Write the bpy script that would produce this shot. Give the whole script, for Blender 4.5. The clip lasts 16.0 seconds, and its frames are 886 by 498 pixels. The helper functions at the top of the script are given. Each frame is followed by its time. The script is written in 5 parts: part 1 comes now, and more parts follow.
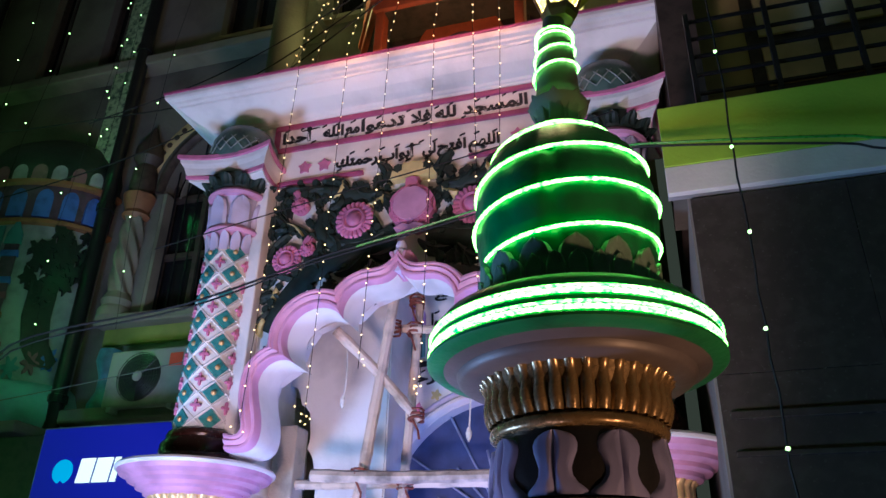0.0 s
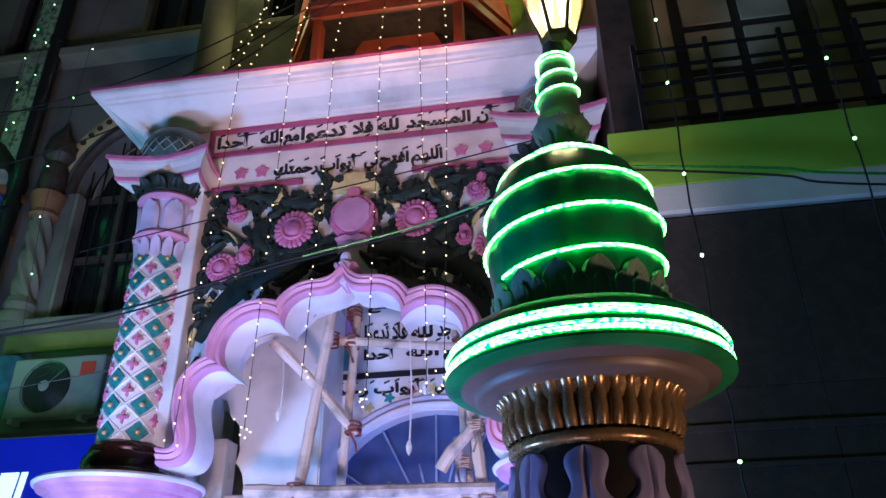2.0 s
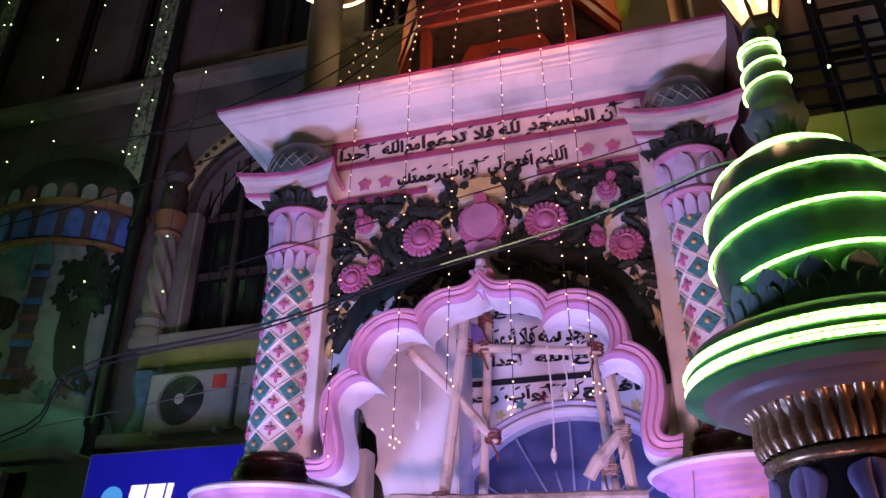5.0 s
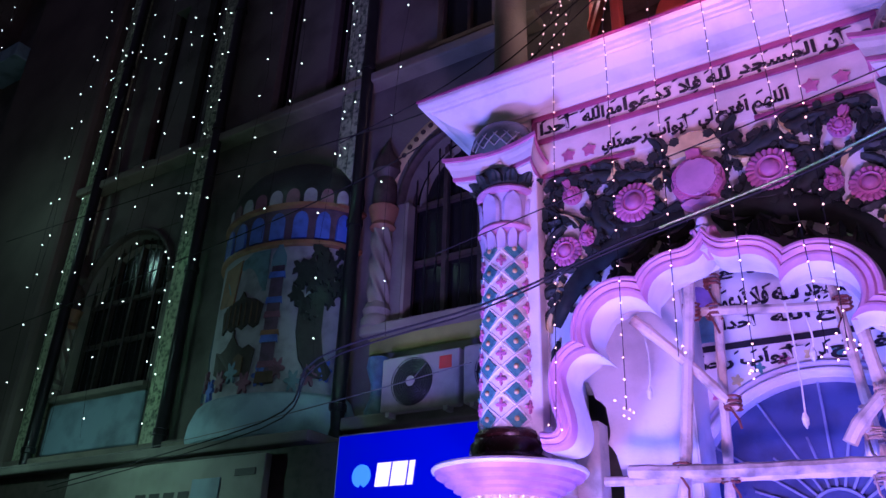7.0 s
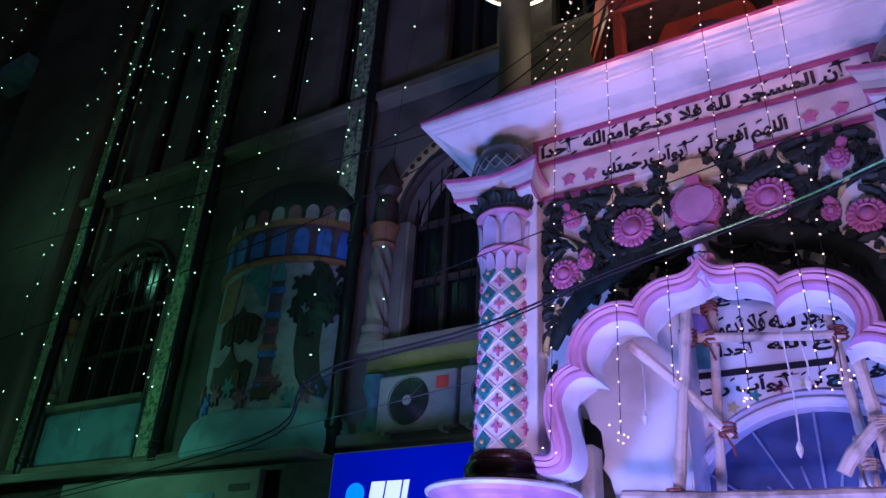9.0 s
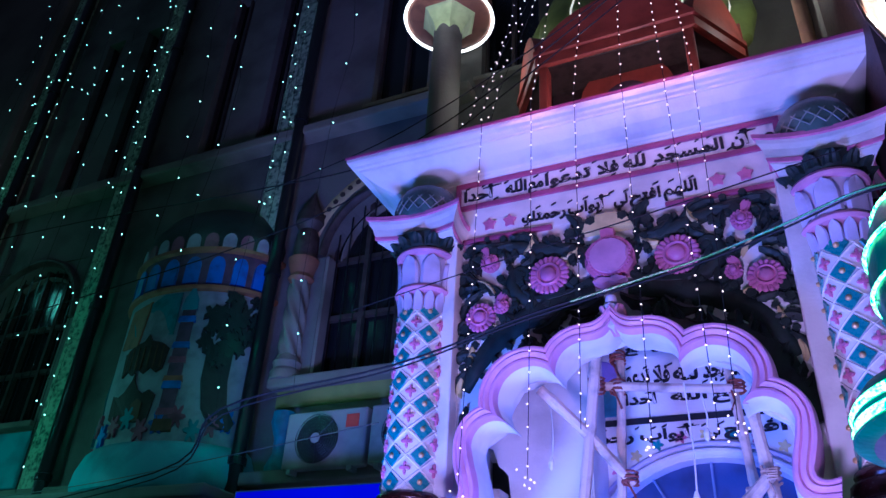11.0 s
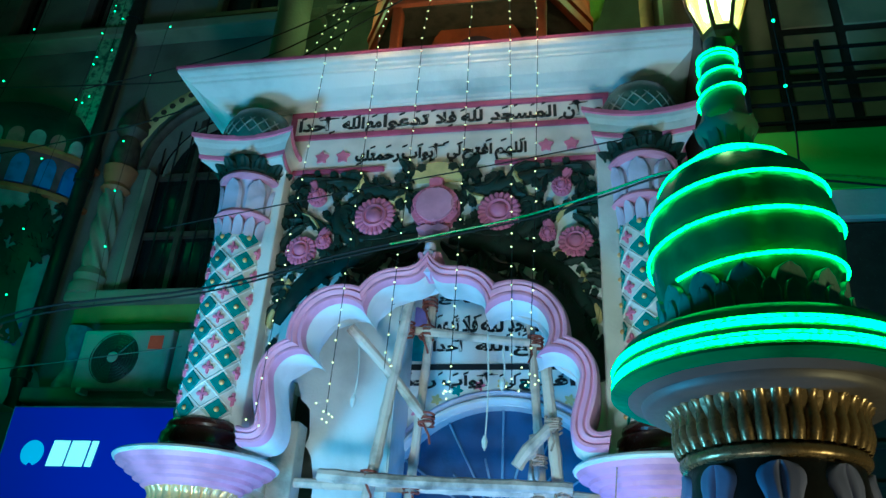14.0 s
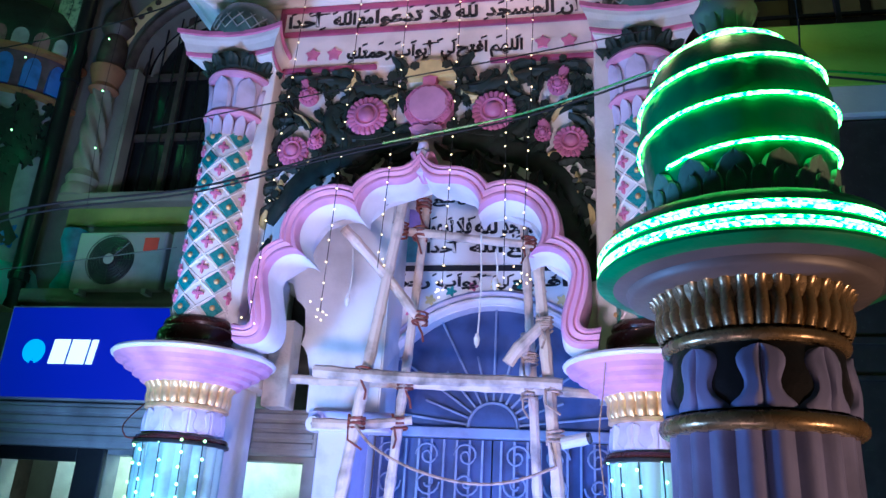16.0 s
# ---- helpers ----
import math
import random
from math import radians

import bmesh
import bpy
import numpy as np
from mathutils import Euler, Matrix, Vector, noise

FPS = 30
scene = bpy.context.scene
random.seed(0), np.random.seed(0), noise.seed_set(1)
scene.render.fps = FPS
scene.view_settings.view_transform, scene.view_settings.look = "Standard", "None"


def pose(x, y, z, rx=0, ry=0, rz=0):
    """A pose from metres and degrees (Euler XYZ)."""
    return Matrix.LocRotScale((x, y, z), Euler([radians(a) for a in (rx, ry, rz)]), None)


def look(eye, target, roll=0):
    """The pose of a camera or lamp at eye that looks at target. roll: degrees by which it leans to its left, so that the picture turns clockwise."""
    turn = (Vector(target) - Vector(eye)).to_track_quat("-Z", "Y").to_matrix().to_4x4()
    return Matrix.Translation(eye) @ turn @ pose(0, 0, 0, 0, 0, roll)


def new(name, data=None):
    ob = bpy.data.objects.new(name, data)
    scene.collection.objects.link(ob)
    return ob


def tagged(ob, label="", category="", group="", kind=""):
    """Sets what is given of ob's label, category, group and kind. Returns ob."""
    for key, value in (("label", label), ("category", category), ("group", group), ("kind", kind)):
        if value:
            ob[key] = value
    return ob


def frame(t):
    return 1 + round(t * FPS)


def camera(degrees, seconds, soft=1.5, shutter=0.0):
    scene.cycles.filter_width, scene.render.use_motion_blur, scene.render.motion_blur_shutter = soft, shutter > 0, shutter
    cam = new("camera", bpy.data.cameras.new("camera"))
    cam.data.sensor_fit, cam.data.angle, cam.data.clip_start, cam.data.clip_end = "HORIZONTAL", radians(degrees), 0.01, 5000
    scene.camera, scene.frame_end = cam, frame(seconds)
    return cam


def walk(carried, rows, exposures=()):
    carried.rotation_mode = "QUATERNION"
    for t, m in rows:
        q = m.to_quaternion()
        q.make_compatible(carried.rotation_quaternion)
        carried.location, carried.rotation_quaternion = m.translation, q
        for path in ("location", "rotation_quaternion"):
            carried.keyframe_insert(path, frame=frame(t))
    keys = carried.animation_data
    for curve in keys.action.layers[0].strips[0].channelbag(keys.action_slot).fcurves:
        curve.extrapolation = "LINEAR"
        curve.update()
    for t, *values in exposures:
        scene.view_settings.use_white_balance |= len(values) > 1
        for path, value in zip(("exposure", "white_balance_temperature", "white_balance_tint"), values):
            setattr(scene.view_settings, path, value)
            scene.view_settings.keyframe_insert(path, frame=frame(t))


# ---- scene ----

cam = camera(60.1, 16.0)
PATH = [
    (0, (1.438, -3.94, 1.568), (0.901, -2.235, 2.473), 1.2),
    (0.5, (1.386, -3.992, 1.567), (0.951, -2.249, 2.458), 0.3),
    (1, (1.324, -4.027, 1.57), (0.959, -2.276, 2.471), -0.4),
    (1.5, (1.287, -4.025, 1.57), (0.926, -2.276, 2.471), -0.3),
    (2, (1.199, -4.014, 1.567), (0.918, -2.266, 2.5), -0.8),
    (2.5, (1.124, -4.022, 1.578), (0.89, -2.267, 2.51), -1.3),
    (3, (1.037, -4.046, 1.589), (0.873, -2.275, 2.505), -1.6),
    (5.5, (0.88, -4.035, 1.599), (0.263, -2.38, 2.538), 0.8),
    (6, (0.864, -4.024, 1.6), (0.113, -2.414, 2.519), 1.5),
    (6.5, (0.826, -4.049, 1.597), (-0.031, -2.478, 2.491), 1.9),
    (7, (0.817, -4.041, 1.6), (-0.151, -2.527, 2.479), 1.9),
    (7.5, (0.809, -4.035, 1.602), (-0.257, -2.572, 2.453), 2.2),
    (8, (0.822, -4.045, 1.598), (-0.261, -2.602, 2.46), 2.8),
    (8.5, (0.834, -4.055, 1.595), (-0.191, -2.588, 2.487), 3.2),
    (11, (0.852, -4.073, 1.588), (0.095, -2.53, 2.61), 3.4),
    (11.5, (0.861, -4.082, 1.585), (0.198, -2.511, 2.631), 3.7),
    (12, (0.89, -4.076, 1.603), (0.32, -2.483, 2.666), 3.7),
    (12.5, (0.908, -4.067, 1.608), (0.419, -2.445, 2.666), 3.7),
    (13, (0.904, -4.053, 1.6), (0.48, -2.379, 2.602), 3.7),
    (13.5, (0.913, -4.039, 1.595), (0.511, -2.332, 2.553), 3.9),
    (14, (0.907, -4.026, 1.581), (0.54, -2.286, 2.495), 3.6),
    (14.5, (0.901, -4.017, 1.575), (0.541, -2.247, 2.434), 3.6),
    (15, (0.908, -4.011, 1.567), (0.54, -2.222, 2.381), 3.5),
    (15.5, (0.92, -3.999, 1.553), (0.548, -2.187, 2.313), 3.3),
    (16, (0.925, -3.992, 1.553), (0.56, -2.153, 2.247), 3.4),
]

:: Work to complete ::
Except for the pictures, give all the material above again verbatim.

:: Correct result ::
Write the bpy script that would produce this shot. Give the whole script, for Blender 4.5. The clip lasts 16.0 seconds, and its frames are 886 by 498 pixels. The helper functions at the top of the script are given. Each frame is followed by its time. The script is written in 5 parts: part 1 comes now, and more parts follow.
0.0 s
2.0 s
5.0 s
7.0 s
9.0 s
11.0 s
14.0 s
16.0 s
# ---- helpers ----
import math
import random
from math import radians

import bmesh
import bpy
import numpy as np
from mathutils import Euler, Matrix, Vector, noise

FPS = 30
scene = bpy.context.scene
random.seed(0), np.random.seed(0), noise.seed_set(1)
scene.render.fps = FPS
scene.view_settings.view_transform, scene.view_settings.look = "Standard", "None"


def pose(x, y, z, rx=0, ry=0, rz=0):
    """A pose from metres and degrees (Euler XYZ)."""
    return Matrix.LocRotScale((x, y, z), Euler([radians(a) for a in (rx, ry, rz)]), None)


def look(eye, target, roll=0):
    """The pose of a camera or lamp at eye that looks at target. roll: degrees by which it leans to its left, so that the picture turns clockwise."""
    turn = (Vector(target) - Vector(eye)).to_track_quat("-Z", "Y").to_matrix().to_4x4()
    return Matrix.Translation(eye) @ turn @ pose(0, 0, 0, 0, 0, roll)


def new(name, data=None):
    ob = bpy.data.objects.new(name, data)
    scene.collection.objects.link(ob)
    return ob


def tagged(ob, label="", category="", group="", kind=""):
    """Sets what is given of ob's label, category, group and kind. Returns ob."""
    for key, value in (("label", label), ("category", category), ("group", group), ("kind", kind)):
        if value:
            ob[key] = value
    return ob


def frame(t):
    return 1 + round(t * FPS)


def camera(degrees, seconds, soft=1.5, shutter=0.0):
    scene.cycles.filter_width, scene.render.use_motion_blur, scene.render.motion_blur_shutter = soft, shutter > 0, shutter
    cam = new("camera", bpy.data.cameras.new("camera"))
    cam.data.sensor_fit, cam.data.angle, cam.data.clip_start, cam.data.clip_end = "HORIZONTAL", radians(degrees), 0.01, 5000
    scene.camera, scene.frame_end = cam, frame(seconds)
    return cam


def walk(carried, rows, exposures=()):
    carried.rotation_mode = "QUATERNION"
    for t, m in rows:
        q = m.to_quaternion()
        q.make_compatible(carried.rotation_quaternion)
        carried.location, carried.rotation_quaternion = m.translation, q
        for path in ("location", "rotation_quaternion"):
            carried.keyframe_insert(path, frame=frame(t))
    keys = carried.animation_data
    for curve in keys.action.layers[0].strips[0].channelbag(keys.action_slot).fcurves:
        curve.extrapolation = "LINEAR"
        curve.update()
    for t, *values in exposures:
        scene.view_settings.use_white_balance |= len(values) > 1
        for path, value in zip(("exposure", "white_balance_temperature", "white_balance_tint"), values):
            setattr(scene.view_settings, path, value)
            scene.view_settings.keyframe_insert(path, frame=frame(t))


# ---- scene ----

cam = camera(60.1, 16.0)
PATH = [
    (0, (1.438, -3.94, 1.568), (0.901, -2.235, 2.473), 1.2),
    (0.5, (1.386, -3.992, 1.567), (0.951, -2.249, 2.458), 0.3),
    (1, (1.324, -4.027, 1.57), (0.959, -2.276, 2.471), -0.4),
    (1.5, (1.287, -4.025, 1.57), (0.926, -2.276, 2.471), -0.3),
    (2, (1.199, -4.014, 1.567), (0.918, -2.266, 2.5), -0.8),
    (2.5, (1.124, -4.022, 1.578), (0.89, -2.267, 2.51), -1.3),
    (3, (1.037, -4.046, 1.589), (0.873, -2.275, 2.505), -1.6),
    (5.5, (0.88, -4.035, 1.599), (0.263, -2.38, 2.538), 0.8),
    (6, (0.864, -4.024, 1.6), (0.113, -2.414, 2.519), 1.5),
    (6.5, (0.826, -4.049, 1.597), (-0.031, -2.478, 2.491), 1.9),
    (7, (0.817, -4.041, 1.6), (-0.151, -2.527, 2.479), 1.9),
    (7.5, (0.809, -4.035, 1.602), (-0.257, -2.572, 2.453), 2.2),
    (8, (0.822, -4.045, 1.598), (-0.261, -2.602, 2.46), 2.8),
    (8.5, (0.834, -4.055, 1.595), (-0.191, -2.588, 2.487), 3.2),
    (11, (0.852, -4.073, 1.588), (0.095, -2.53, 2.61), 3.4),
    (11.5, (0.861, -4.082, 1.585), (0.198, -2.511, 2.631), 3.7),
    (12, (0.89, -4.076, 1.603), (0.32, -2.483, 2.666), 3.7),
    (12.5, (0.908, -4.067, 1.608), (0.419, -2.445, 2.666), 3.7),
    (13, (0.904, -4.053, 1.6), (0.48, -2.379, 2.602), 3.7),
    (13.5, (0.913, -4.039, 1.595), (0.511, -2.332, 2.553), 3.9),
    (14, (0.907, -4.026, 1.581), (0.54, -2.286, 2.495), 3.6),
    (14.5, (0.901, -4.017, 1.575), (0.541, -2.247, 2.434), 3.6),
    (15, (0.908, -4.011, 1.567), (0.54, -2.222, 2.381), 3.5),
    (15.5, (0.92, -3.999, 1.553), (0.548, -2.187, 2.313), 3.3),
    (16, (0.925, -3.992, 1.553), (0.56, -2.153, 2.247), 3.4),
]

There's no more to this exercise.